A segunda representação que Renan Calheiros (PMDB-AL) enfrenta no Conselho de Ética do Senado inclui denúncias de que ele e seu irmão, o deputado Olavo Calheiros (PMDB-AL), teriam promovido grilagem de terras em Murici, terra natal da família. A representação trata também da suspeita de que Renan tenha atuado para beneficiar a fabricante de bebidas Schincariol.
Grande parte das propriedades dos Calheiros pertencia à extinta usina Bititinga, entre as quais a fazenda Bananeira, em nome de Olavo, mas explorada por Renan, segundo seu imposto de renda.
Em dezembro de 1995, técnicos do Incra concluíram que as terras da usina, desativada, eram improdutivas. Recomendaram a desapropriação das áreas Alegria e Santo Aleixo.
Em 23 de abril de 1996, a Superintendência do Incra de Alagoas enviou ofício à sede do órgão, em Brasília, reiterando que as fazendas eram improdutivas e recomendando sua desapropriação para que fossem encaminhadas "para reforma agrária por interesse social".
No mesmo ano, Jungmann encaminhou o ofício ao ex-presidente FHC, que decretou a desapropriação da fazenda.
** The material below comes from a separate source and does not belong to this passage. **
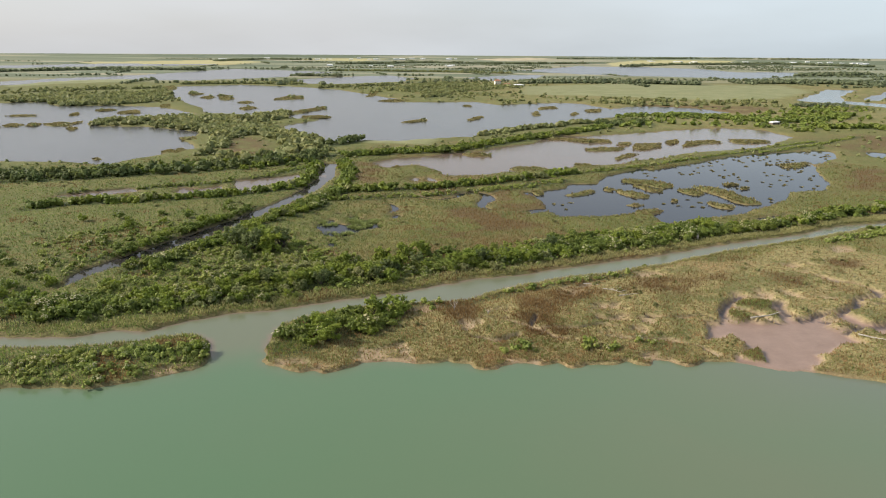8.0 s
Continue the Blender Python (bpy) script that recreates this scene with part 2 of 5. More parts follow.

A compra das duas fazendas foi fechada por Olavo em 1997, mas só em 1999 foram registradas em nome dos Calheiros. A Santo Aleixo foi passada para a mulher de Olavo, Weruska. A Alegria foi rebatizada de Boa Vista, segundo o Incra.
O órgão informou que os processos de desapropriação foram revistos, e as propriedades foram declaradas produtivas em 1999 -três anos depois de terem sido declaradas como improdutivas.
"Não tenho dúvida de que houve ingerência política da família Calheiros para adquirir as terras de forma irregular. Denunciamos isso ao Incra na época, mas só obtivemos o silêncio", disse o coordenador da Comissão Pastoral da Terra em Alagoas, Carlos Lima. Renan era, então, ministro da Justiça.
Genival Mendes, que processa Olavo por grilagem de outras terras, diz que a mudança de nome da Alegria foi uma manobra para que a fazenda não fosse incluída na reforma agrária.
Ex-funcionário da Bititinga, Genival conta que Olavo já administrava as terras desde o começo dos anos 1990, sob a forma de arrendamento. Em 1997, antes de ter as fazendas em seu nome, Olavo doou R$ 37 mil para a Bititinga, já falida.
Jungmann explicou que, mesmo após o decreto presidencial, um processo pode ser revisto, pois o proprietário da terra declarada como improdutiva pode recorrer. Mas disse que isso é incomum, pois é a equipe do próprio Incra regional que faz a revisão.